Record excerpts ::
==================================================

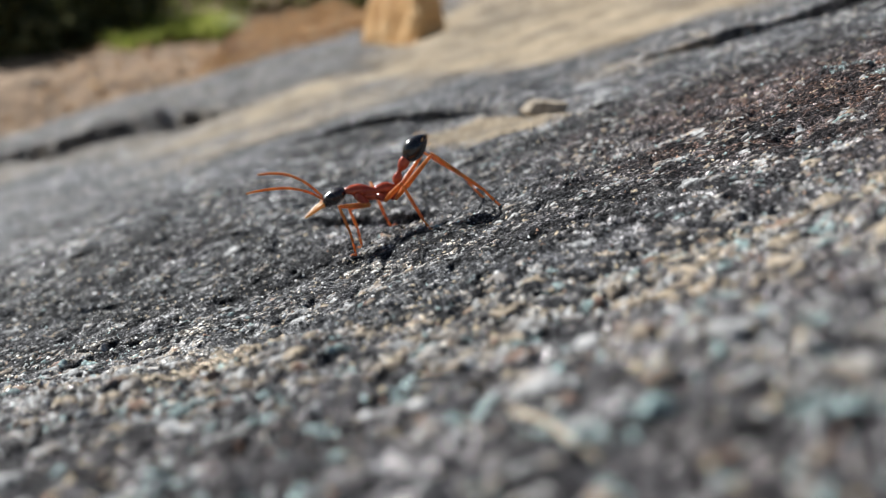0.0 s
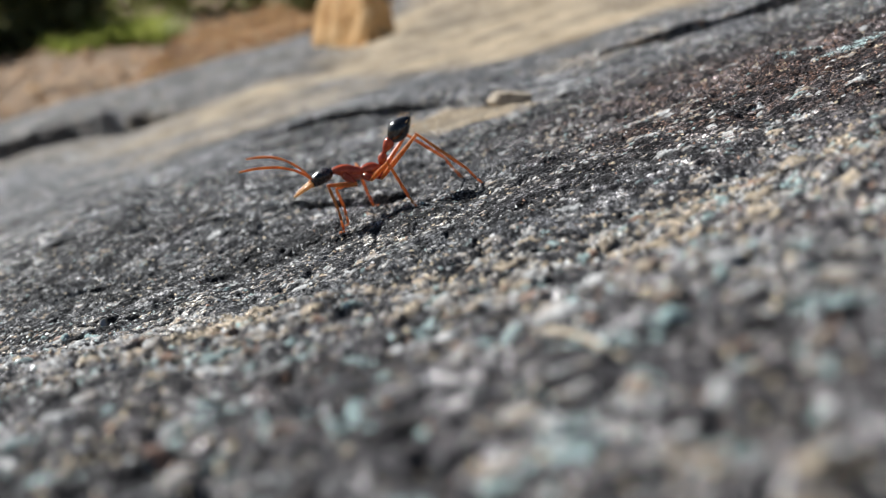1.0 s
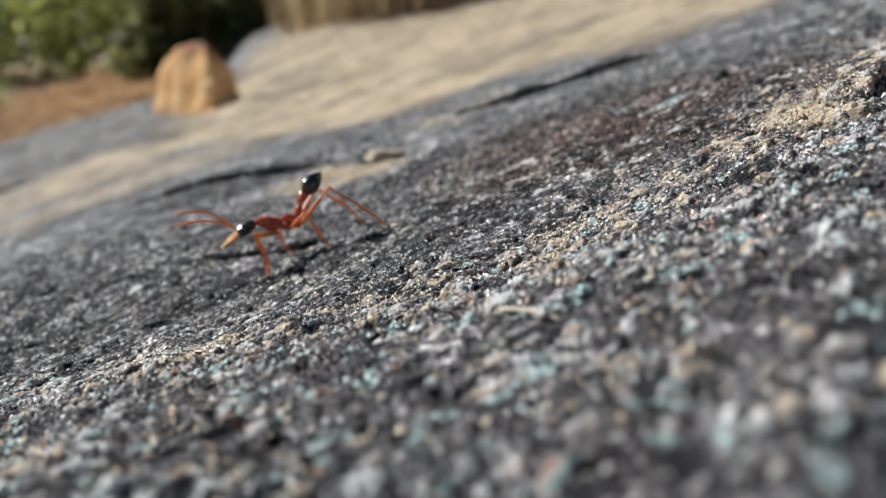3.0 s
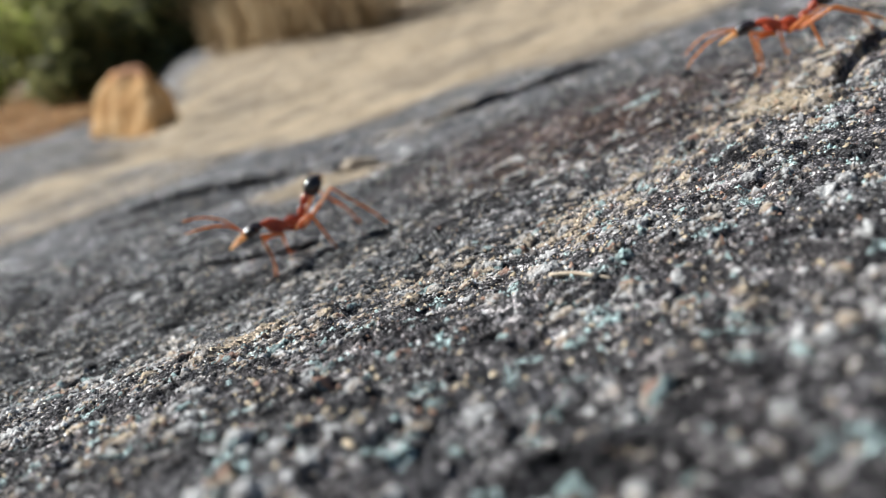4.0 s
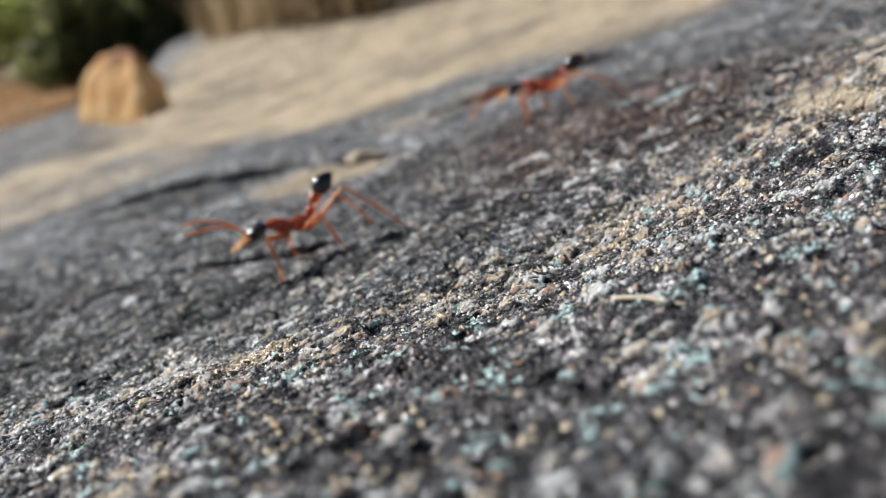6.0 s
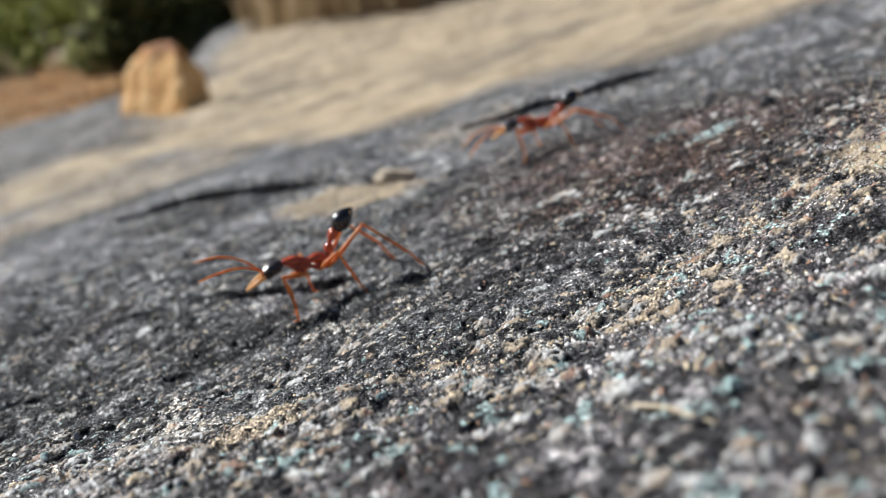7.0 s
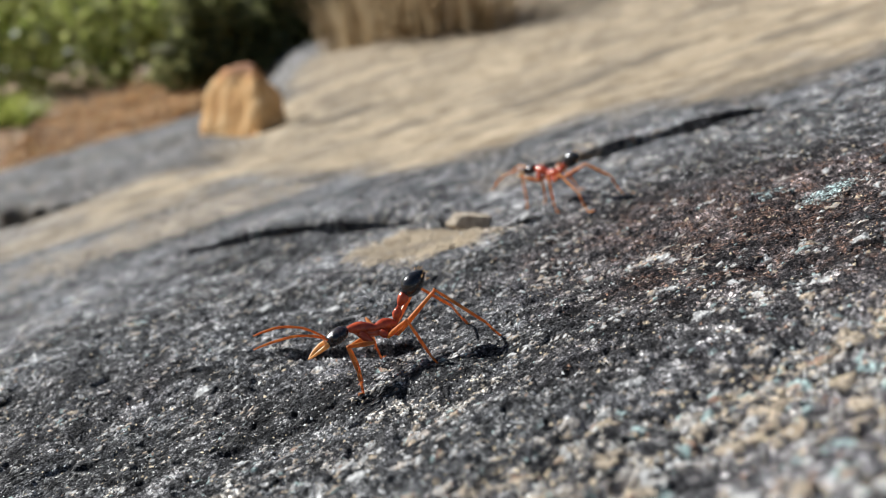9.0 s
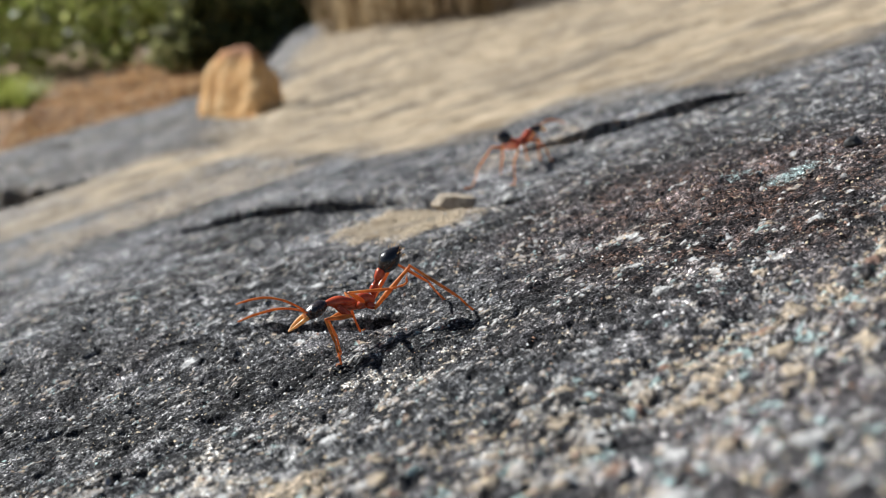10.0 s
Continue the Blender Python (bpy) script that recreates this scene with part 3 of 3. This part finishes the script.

==================================================

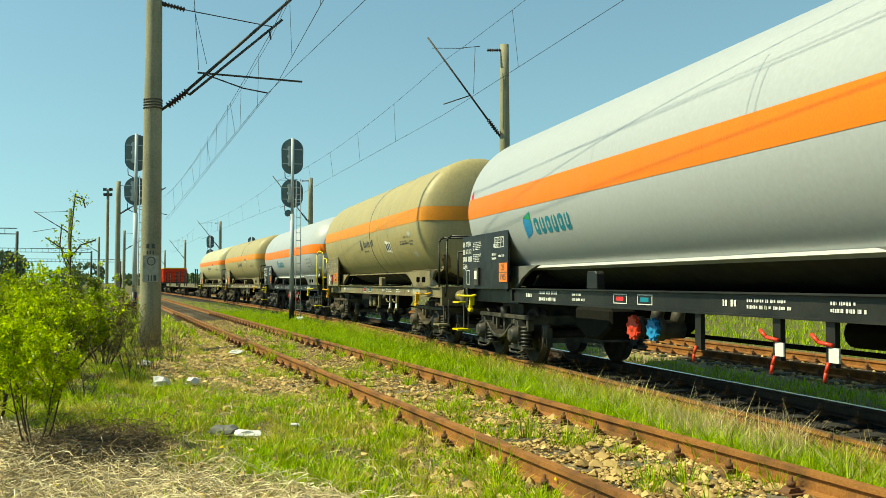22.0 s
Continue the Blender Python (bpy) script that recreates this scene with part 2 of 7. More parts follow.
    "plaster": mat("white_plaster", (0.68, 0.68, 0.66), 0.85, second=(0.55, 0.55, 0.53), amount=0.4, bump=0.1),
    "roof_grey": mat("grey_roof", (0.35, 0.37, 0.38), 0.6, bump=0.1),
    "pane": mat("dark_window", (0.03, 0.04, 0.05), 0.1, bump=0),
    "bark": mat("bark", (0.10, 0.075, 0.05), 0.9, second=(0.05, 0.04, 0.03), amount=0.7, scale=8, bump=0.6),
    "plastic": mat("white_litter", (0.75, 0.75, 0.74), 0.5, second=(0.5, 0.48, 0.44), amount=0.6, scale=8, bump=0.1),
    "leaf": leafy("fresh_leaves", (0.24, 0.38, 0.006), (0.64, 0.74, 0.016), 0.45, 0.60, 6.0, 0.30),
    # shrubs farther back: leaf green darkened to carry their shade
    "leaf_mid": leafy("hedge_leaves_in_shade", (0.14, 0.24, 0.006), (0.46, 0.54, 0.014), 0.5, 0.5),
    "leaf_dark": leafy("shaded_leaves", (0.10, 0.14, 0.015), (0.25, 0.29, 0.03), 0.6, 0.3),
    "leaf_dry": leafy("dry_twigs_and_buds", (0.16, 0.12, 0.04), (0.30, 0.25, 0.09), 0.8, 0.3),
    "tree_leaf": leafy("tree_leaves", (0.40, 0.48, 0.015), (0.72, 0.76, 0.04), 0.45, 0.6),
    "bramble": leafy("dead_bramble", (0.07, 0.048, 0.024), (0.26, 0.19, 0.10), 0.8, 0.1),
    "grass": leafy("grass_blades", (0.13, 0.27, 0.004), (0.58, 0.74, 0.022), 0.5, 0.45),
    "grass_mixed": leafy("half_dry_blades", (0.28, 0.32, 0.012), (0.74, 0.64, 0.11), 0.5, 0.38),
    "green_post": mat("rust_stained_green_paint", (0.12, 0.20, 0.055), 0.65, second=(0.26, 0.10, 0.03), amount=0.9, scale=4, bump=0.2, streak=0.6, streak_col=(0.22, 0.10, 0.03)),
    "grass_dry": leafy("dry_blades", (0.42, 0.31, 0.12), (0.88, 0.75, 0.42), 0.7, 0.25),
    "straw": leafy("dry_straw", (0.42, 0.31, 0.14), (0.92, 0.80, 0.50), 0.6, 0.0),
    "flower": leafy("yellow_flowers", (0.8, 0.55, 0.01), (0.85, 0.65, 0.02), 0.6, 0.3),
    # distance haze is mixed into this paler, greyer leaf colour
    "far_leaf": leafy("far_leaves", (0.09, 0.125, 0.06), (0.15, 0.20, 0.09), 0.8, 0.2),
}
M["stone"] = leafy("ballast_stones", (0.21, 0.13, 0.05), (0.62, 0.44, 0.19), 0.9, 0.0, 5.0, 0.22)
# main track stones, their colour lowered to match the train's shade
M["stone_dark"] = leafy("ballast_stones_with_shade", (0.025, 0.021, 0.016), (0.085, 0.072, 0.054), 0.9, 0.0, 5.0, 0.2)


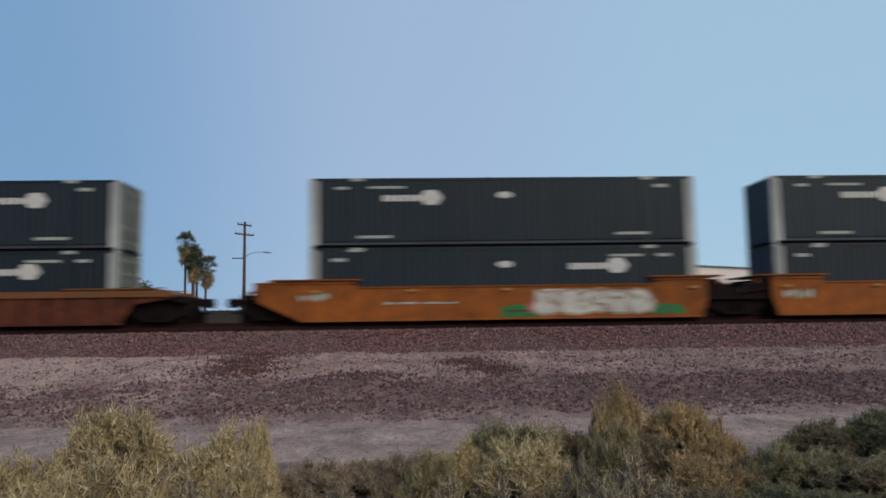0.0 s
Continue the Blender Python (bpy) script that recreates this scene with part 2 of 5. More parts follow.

==================================================

Brief :: List the lines of the material in which the word "that" occurs.

Full answer ::
Continue the Blender Python (bpy) script that recreates this scene with part 3 of 3. This part finishes the script.
Continue the Blender Python (bpy) script that recreates this scene with part 2 of 7. More parts follow.
Continue the Blender Python (bpy) script that recreates this scene with part 2 of 5. More parts follow.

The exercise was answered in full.